A number of CE graduate students and faculty are presenting their research at the annual USA Spring Research Forum the week of March 26 – 30, 2012. Research posters are displayed in the lower and upper lobby of the Mitchell College of Business (MCOB). A formal research symposium will be held on Friday, 3/30. The CE posters are on the lower lobby level on boards 17 – 20. Students are encouraged to view the posters to gain an appreciation for the research that USA students, both undergraduate and graduate, and faculty are performing. Some reduced-scale versions of the posters can be found below the corresponding citations that follow. Please contact me if you’d like more information about these or other projects.


  • Allen, R.J., B.M. Webb 2012. Wave Attenuation Devices: a Comprehensive Evaluation of Wave Transmission through Physical Modeling. University of South Alabama Spring Research Forum, Poster 20. March 26 – 30, 2012. Mobile, AL.


  • Marr, C.D., B.M. Webb 2012. Spatial Variability of Residence Time in Mobile Bay, Alabama. University of South Alabama Spring Research Forum, Poster 19. March 26 – 30, 2012. Mobile, AL.


  • Miyuki, M.T., B.M. Webb 2012. Characterizing Wave-Induced Scour Processes in a Transition Zone: a Continuum Model for Equilibrium Scour Depth at Cylindrical Piles. University of South Alabama Spring Research Forum, Poster 18. March 26 – 30, 2012. Mobile, AL.


  • Webb, B.M., S.H. Russ, D.B. Martin. 2012. Development of an Enhanced Ocean Drifter. University of South Alabama Spring Research Forum, Poster 17. March 26 – 30, 2012. Mobile, AL.
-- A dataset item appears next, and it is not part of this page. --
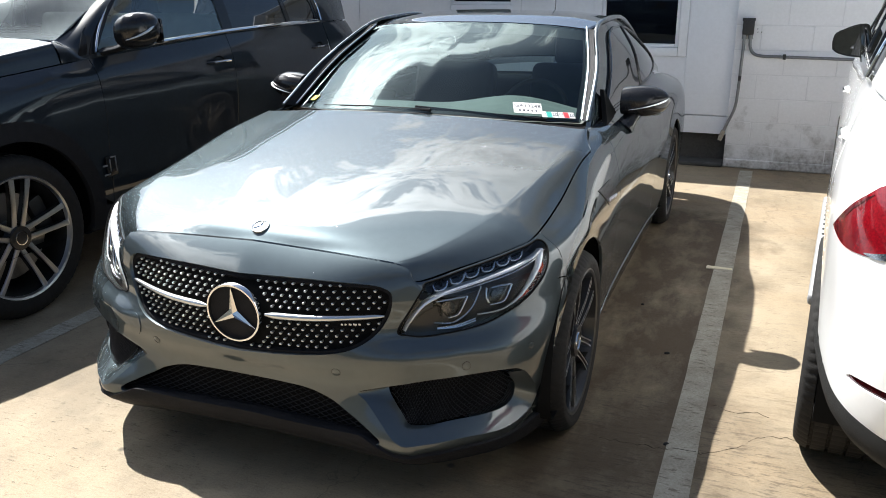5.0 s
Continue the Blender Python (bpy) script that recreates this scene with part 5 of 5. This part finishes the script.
        # mirror
        if cladding:
            rows_m = []
            my = axle0 + .74
            bend = lambda c: math.copysign(abs(c) ** .82, c)
            for u in np.linspace(0, 1, 15):
                kk = float(np.interp(u, [0, .1, .35, .6, .8, .93, 1], [.80, .92, 1, .95, .78, .48, .06]))
                rows_m.append([(wide + .085 + .165 * u, my + .115 * kk * bend(math.cos(w)) + .03 * u, 1.318 + .024 * u + .094 * kk * bend(math.sin(w))) for w in np.linspace(0, 2 * math.pi, 29)[:-1]])
            n = 28
            v = [p for r in rows_m for p in r]
            f = [[i * n + j, i * n + (j + 1) % n, (i + 1) * n + (j + 1) % n, (i + 1) * n + j] for i in range(14) for j in range(n)] + [list(range(n))[::-1], [14 * n + j for j in range(n)]]
            mir = part("door_mirror", v, f, GLOSS_BLACK, root, "gloss black door mirror", True, None, side)
            v, f = tube(knots([(wide + .165, my - .100, 1.285), (wide + .205, my - .068, 1.300), (wide + .238, my - .022, 1.324), (wide + .252, my + .022, 1.352)], 20), list(np.linspace(.003, .012, 14)) + [.012, .012, .011, .009, .006, .002], 8, True, 0.7)
            part("indicator_strip", v, f, LIGHT_GUIDE, mir, "pale indicator strip", True, None, side)
            v, f = box(wide + .095, wide + .225, my + .108, my + .118, 1.26, 1.385, 0.012)
            part("mirror_glass", v, f, MIRROR, mir, "", True, None, side)
            v, f = tube([(wide - .06, my - .01, 1.215), (wide + .03, my, 1.235), (wide + .10, my + .01, 1.26)], [.05, .042, .035], 12, True, 0.5)
            part("mirror_arm", v, f, GLOSS_BLACK, mir, "", True, None, side)
        else:
            rim_pts = knots([(1.045, 1.205), (1.048, 1.285), (1.00, 1.318), (.935, 1.342), (.888, 1.335), (.872, 1.255), (.878, 1.182), (.96, 1.176)], 40, True)
            mid = rim_pts.mean(0)
            rows_m = [[(x, y, z) for x, z in mid + (rim_pts - mid) * k] for y, k in ((1.655, .25), (1.665, .55), (1.70, .84), (1.75, .97), (1.80, 1.0), (1.818, .99), (1.818, .92), (1.806, .90))]
            v, f = sheet(np.array([r + r[:1] for r in rows_m]))
            mir = part("door_mirror", v, f + [list(range(40))], GLOSS_BLACK, root, "gloss black door mirror", True, None, side)
            pane = [(x, 1.810, z) for x, z in mid + (rim_pts - mid) * .91]
            back = [(x, 1.802, z) for x, y, z in pane]
            part("mirror_glass", pane + back, [list(range(40)), list(range(40, 80))[::-1]], MIRROR, mir, "dark mirror glass", False, None, side)
            v, f = box(1.030, 1.052, 1.70, 1.80, 1.205, 1.252, .008, 2)
            part("indicator_strip", v, f, LIGHT_GUIDE, mir, "pale indicator strip", True, None, side)
            v, f = tube([(.84, 1.70, 1.185), (.88, 1.72, 1.188), (.92, 1.735, 1.20)], [.04, .034, .03], 12, True, 0.5)
            part("mirror_arm", v, f, GLOSS_BLACK, mir, "", True, None, side)
    # bonnet, screen, roof
    hc = [stretch(r, length, wide) for r in ([(0, .225, 1.095), (0, .5, 1.19), (0, .9, 1.262), (0, 1.28, 1.312)], [(.35, .245, 1.095), (.40, .52, 1.19), (.42, .9, 1.257), (.42, 1.29, 1.306)],
                                             [(.54, .29, 1.094), (.72, .55, 1.180), (.795, .92, 1.240), (.815, 1.312, 1.288)], [(.585, .31, 1.093), (.785, .56, 1.158), (.850, .92, 1.212), (.868, 1.314, 1.252)],
                                             [(.60, .325, 1.092), (.80, .57, 1.122), (.868, .92, 1.150), (.888, 1.316, 1.180)])]
    g = both_sides(loft(hc, 40, 20).transpose(1, 0, 2))
    v, f, nn = closed_sheet(g, 0.012)
    part("bonnet", v, f, paint, root, "", True, nn)
    v, f = sheet(both_sides(loft([stretch([(0, 1.29, 1.288), (.42, 1.31, 1.284), (.70, 1.33, 1.272), (.83, 1.345, 1.20)], length, wide), stretch([(0, 1.33, 1.292), (.42, 1.37, 1.290), (.70, 1.40, 1.278), (.83, 1.42, 1.20)], length, wide),
                                  stretch([(0, 1.38, 1.275), (.42, 1.44, 1.272), (.70, 1.54, 1.26), (.83, 1.56, 1.20)], length, wide)], 20, 8)))
    part("cowl", v, f, paint, root)
    ws = [stretch(r, length, wide) for r in ([(0, 1.30, 1.304), (.4, 1.335, 1.300), (.808, 1.385, 1.289)], [(0, 1.60, 1.49), (.38, 1.63, 1.485), (.760, 1.725, 1.452)], [(0, 2.06, 1.685), (.35, 2.09, 1.68), (.675, 2.20, 1.645)])]
    g = both_sides(loft(ws, 20, 16))
    v, f, nn = closed_sheet(g, 0.005)
    part("windscreen", v, f, CLEAR_SCREEN, root, "", True, nn)
    rf = [ws[2]] + [stretch(r, length, wide) for r in ([(0, 2.5, 1.745), (.35, 2.5, 1.74), (.685, 2.5, 1.69)], [(0, 3.3, 1.775), (.35, 3.3, 1.768), (.69, 3.3, 1.702)], [(0, 4.1, 1.745), (.35, 4.1, 1.738), (.68, 4.1, 1.672)],
                                                       [(0, 4.62, 1.67), (.35, 4.61, 1.66), (.655, 4.58, 1.60)])]
    g = both_sides(loft(rf, 20, 40))
    v, f, nn = closed_sheet(g, 0.02)
    part("roof", v, f, paint, root, "", True, nn)
    for side in (1, -1):
        out_line = [(.893, 1.320, 1.180), (.893, 1.42, 1.186), (.890, 1.50, 1.194), (.868, 1.575, 1.300), (.832, 1.775, 1.468), (.770, 2.00, 1.590), (.720, 2.23, 1.655)]
        screen_line = [(.845, 1.316, 1.285), (.830, 1.340, 1.288), (.800, 1.387, 1.291), (.782, 1.52, 1.340), (.757, 1.728, 1.456), (.71, 1.985, 1.568), (.672, 2.22, 1.652)]
        crest = [tuple((np.array(a) + b) / 2 + (.012, 0, .010)) for a, b in zip(out_line, screen_line)]
        v, f = sheet(loft([stretch(r, length, wide) for r in (out_line, crest, screen_line)], 50, 10))
        part("windscreen_pillar", v, f, paint, root, "", True, None, side)
        pil = stretch([(.70, 2.14, 1.638), (.69, 2.6, 1.70), (.69, 3.3, 1.712), (.68, 4.1, 1.68), (.66, 4.6, 1.60)], length, wide)
        v, f = tube(knots(pil, 50), list(np.linspace(.012, .030, 10)) + [.030] * 40, 10)
        part("roof_rail", v, f, paint, root, "", True, None, side)
        v, f = tube(knots(stretch([(.62, 2.5, 1.755), (.63, 2.6, 1.79), (.63, 3.3, 1.805), (.62, 4.1, 1.78), (.61, 4.25, 1.735)], length, wide), 30), 0.014, 8)
        part("roof_bar", v, f, SATIN, root, "", True, None, side)
    tg = stretch([(0, 4.70, 1.25), (.40, 4.69, 1.25), (.77, 4.54, 1.25)], length, wide), stretch([(0, 4.69, 1.45), (.38, 4.68, 1.45), (.72, 4.58, 1.42)], length, wide), stretch([(0, 4.63, 1.665), (.35, 4.62, 1.655), (.655, 4.58, 1.59)], length, wide)
    v, f = sheet(both_sides(loft(list(tg), 20, 10)), True)
    part("tailgate_window", v, f, PRIVACY, root)
    hide = PALE_LEATHER if cladding else LEATHER
    v, f = sheet(both_sides(loft([[(x * .93, y + .03, z - .05) for x, y, z in r] for r in rf], 16, 20)))
    part("headliner", v, f, hide, root)
    # floor pan and cabin
    v, f = joined(box(-.70, .70, .25, length - .25, .25, .32), box(-.55, .55, .3, length - .3, .32, .75))
    part("underbody", v, f, VOID, root, "", False)
    v, f = sheet(both_sides(loft([stretch([(0, 1.36, 1.255), (.4, 1.42, 1.255), (.80, 1.56, 1.245)], length, wide), stretch([(0, 1.75, 1.265), (.4, 1.77, 1.265), (.80, 1.85, 1.245)], length, wide), stretch([(0, 1.85, .8), (.4, 1.85, .8), (.84, 1.9, .8)], length, wide)], 16, 12)))
    part("dashboard", v, f, DASH, root)
    for x in (.42, -.42):
        seat = part("front_seat", *moved(box(-.27, .27, -.09, .09, 0, .66, .07, 3), pose(x, axle0 + 1.75, .72, -15, 0, 0)), hide, root, "", True)
        g = moved(box(-.13, .13, -.05, .05, 0, .22, .045, 3), pose(x, axle0 + 1.94, 1.36, -8, 0, 0))
        part("headrest", g[0], g[1], hide, seat)
    v, f = box(-.7, .7, axle0 + 2.5, axle0 + 2.68, .75, 1.33, .06, 3)
    part("rear_seat", v, f, hide, root)
    v, f = box(-.8, .8, axle0 + .9, axle1 + .3, .68, .75)
    part("cabin_floor", v, f, VOID, root, "", False)
    return root, skin, rows


black_suv, _, _ = tall_car("black_suv", pose(-2.757, -.03, 0), "black tall sport utility car with chrome window trim parked on concrete", BLACK_PAINT, 4.92, .965, .885, 3.88, .400, .297, False,
                           "silver alloy wheel with five twin spokes", True, FRONT_GLASS)
v, f = tube([(.975, 1.40, .315), (.98, 2.4, .315), (.975, 3.40, .315)], 0.014, 8, True, 0.7)
part("sill_strip", v, f, CHROME, black_suv, "bright strip along the sill", True)

marker = part("wing_marker", *box(.955, .966, 1.455, 1.535, .575, .685, .004, 2), GLOSS_BLACK, black_suv, "black marker plate with bright edges", True)
for y0, y1, z0, z1 in ((1.425, 1.46, .632, .642), (1.475, 1.483, .60, .668), (1.483, 1.525, .672, .680), (1.518, 1.526, .595, .672), (1.43, 1.475, .583, .592)):
    g = box(.964, .970, y0, y1, z0, z1, .002, 1)
    part("marker_edge", g[0], g[1], CONDUIT, marker, "", True)

W_LEN, W_WIDE = 4.80, .965
white_suv, w_skin, w_rows = tall_car("white_suv", pose(2.915, 4.704, 0, 0, 0, 175.8), "white tall sport utility car with red tail lamp and running board", WHITE_PAINT, W_LEN, W_WIDE, .87, 3.785, .378, .262, False,
                                     "silver alloy wheel with five twin spokes", False, SIDE_GLASS)


def white_tail():
    """The lit corner: bumper, tail lamp, reflector, dark lower trim, running board."""
    k = W_LEN / 4.92
    lo = 4.50 * k
    # outline of the wrapped corner on the unrolled skin
    edge_col = (next(i for i, c in enumerate(w_skin.grid[20, 159:, 1]) if c > lo)) / 159 * w_skin.long
    for side in (1, -1):
        a0 = edge_col
        lamp_uv = corners([(a0 - .088, .492), (a0, .540), (a0 + .086, .586), (a0 + .172, .626), (a0 + .229, .657), (a0 + .34, .69), (a0 + .46, .70), (a0 + .55, .645), (a0 + .52, .55), (a0 + .40, .515), (a0 + .286, .504), (a0 + .17, .496), (a0 + .06, .490), (a0 - .03, .489)])
        refl = ring([(a0 + .195, .258), (a0 + .24, .272), (a0 + .42, .282), (a0 + .56, .284), (a0 + .56, .258), (a0 + .42, .258), (a0 + .25, .252)], 40)
        a1 = w_skin.long
        out = [(a0 - .125, .84), (a1, .84), (a1, .125), (a0 + .43, .130), (a0 + .25, .155), (a0 + .086, .182), (a0 - .03, .205), (a0 - .125, .225)]
        # keep the lamp inside
        panel("rear_corner", w_skin, "unrolled", corners(out), WHITE_PAINT, white_suv, [lamp_uv, refl], 0.03, push=0.002, rim=0.012, side=side, label="white rear bumper corner")
        skirt = []
        for u in np.linspace(-.20, a1 - a0, 62):
            p, nn = w_skin.at(a0 + u, float(np.interp(u, [-.20, -.125, -.03, .086, .25, .43, 1.0], [.24, .225, .205, .182, .155, .130, .125])))
            skirt.append([p + nn * .004 + (0, 0, .004), p + nn * .008 - (0, 0, .02), p + nn * .002 - (0, 0, .055), p - nn * .025 - (0, 0, .095), p - nn * .14 - (0, 0, .11)])
        v, f = sheet(np.array(skirt).transpose(1, 0, 2))
        f = [q[::-1] for q in f]
        part("lower_trim", v, f, GREY_PLASTIC, white_suv, "weathered grey plastic lower trim", True, None, side)
        tl = panel("tail_lamp", w_skin, "unrolled", lamp_uv, RED_LENS, white_suv, step=0.02, push=0.004, rim=0.03, side=side, label="glossy red tail lamp")
        for nm, pts, mt in (("clear_strip", [(.25, .506), (.30, .514), (.36, .524), (.42, .526), (.40, .516), (.32, .505)], LAMP_CHROME),
                            ("lamp_insert", [(.0, .533), (.05, .556), (.14, .600), (.21, .632), (.20, .622), (.12, .582), (.04, .540)], RED_DEEP)):
            inner = ring([(a0 + u, h) for u, h in pts], 30)
            panel(nm, w_skin, "unrolled", inner, mt, tl, step=0.02, push=0.0055, rim=0.003, side=side)
        panel("reflector", w_skin, "unrolled", refl, RED_DEEP, white_suv, step=0.02, inset=0.004, rim=0.01, side=side, label="dark red reflector in the bumper")
        for u, h, r in ((-.057, .191, .012), (.46, .160, .016)):
            p, nn = w_skin.at(a0 + u, h)
            v, f = lathe([(-.004, r), (.001, r), (.0016, r - .002), (.0016, r - .003), (-.001, r - .0036), (-.001, r - .005), (.002, r - .0055), (.0025, .0005)], 20)
            v, f = moved((v, f), Matrix.Translation(p + nn * .002) @ Vector(nn).to_track_quat("X", "Z").to_matrix().to_4x4())
            part("parking_sensor", v, f, WHITE_PAINT, white_suv, "", True, None, side)
        # running board with a raised pattern on top and studs along its edge
        board = part("running_board", *box(.86, .992, 1.36, 3.17, .262, .315, .022, 4), BOARD, white_suv, "pale silver running board with raised pattern and black studs", True, None, side)
        g = box(.80, .975, 1.38, 3.15, .228, .263, .01, 2)
        part("board_underside", g[0], g[1], MATT_BLACK, board, "", True, None, side)
        geos = []
        for i in range(58):
            for j in range(3):
                w = 35 if (i + j) % 2 else -35
                geos.append(moved(box(-.005, .005, -.013, .013, 0, .004, .0015, 1), pose(.868 + .026 * j, 1.44 + i * .029, .3145, 0, 0, w)))
        v, f = joined(*geos)
        part("tread_pattern", v, f, SATIN, board, "raised tread pattern", True, None, side)
        dot = None
        for y in np.linspace(1.44, 3.10, 18):
            if dot is None:
                v, f = moved(lathe([(.0, .012), (.004, .011), (.006, .007), (.0064, .0005)], 14), pose(0, 0, 0, 0, -90, 0))
                ob = dot = part("rubber_stud", v, f, RUBBER, board, "", True)
            else:
                ob = new("rubber_stud", dot.data)
                ob.parent = board
            ob.location = (side * .962, y, .3148)
        v, f = moved(lathe([(0, .034), (.004, .036), (.12, .036), (.12, .030), (.004, .030)], 24, True), pose(.52, W_LEN - .02, .33, 0, 0, -90))
        part("exhaust_tip", v, f, CHROME, white_suv, "", True, None, side)


white_tail()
Two papers were recently accepted for presentation and publication at the 2011 ASCE COPRI Conference on Coastal Engineering Practice.  One of the papers presents a critical analysis of strategies and efforts applied to combating the effects of the gulf oil spill in coastal Alabama.

The second paper presents findings related to the wave attenuation of bagged oyster shell when used as a breakwater material. Click on either one of the images at right to download a PDF of the extended abstract.  Check back in May for a copy of the full proceedings paper.



  • Webb, B. M., Douglass, S. L., Dixon, C. R. 2011. Application of coastal engineering principles in response to the Deepwater Horizon disaster: lessons learned in coastal Alabama. Proceedings of the Conference on Coastal Engineering Practice, ASCE, Reston, VA (accepted).
  • Allen, R., Webb, B. M. 2011. Determination of wave transmission coefficients for oyster shell bag breakwaters. Proceedings of the Conference on Coastal Engineering Practice, ASCE, Reston, VA (accepted).

A preliminary analysis of the data obtained during the wave basin testing of bagged oyster shell has been completed.  Forty-three experiments were conducted yielding unique combinations of structure height, structure length, and wave characteristics.  The ratio of incident and transmitted wave heights were compared to published methodologies for estimating wave transmission at low-crested rubble mound structures.  In general the equations, limits, and methodologies described in Van der Meer et al. (2005) tend to overestimate the transmission coefficients measured in the laboratory experiments, but a simple linear regression on a direct (one to one) comparison of predicted and measured values yields a coefficient of fit of 91%.

While the limited data suggests that existing methodologies for estimating wave transmission at rubble mound structures could potentially be used in the design of bagged oyster shell breakwaters, the following should be addressed through continued experimentation:

  • An expanded test matrix should be developed that includes analysis of additional monochromatic waves, as well as simulation of random waves.
  • The summative contributions of wave reflection and overtopping should somehow be segregated from actual transmission through the structure, and the overall contributions of each compared to one another.
  • The frequency attenuation of such structures, regardless of their material composition, should be explored in more detail for regular and irregular waves since wave period places an important role in sediment transport.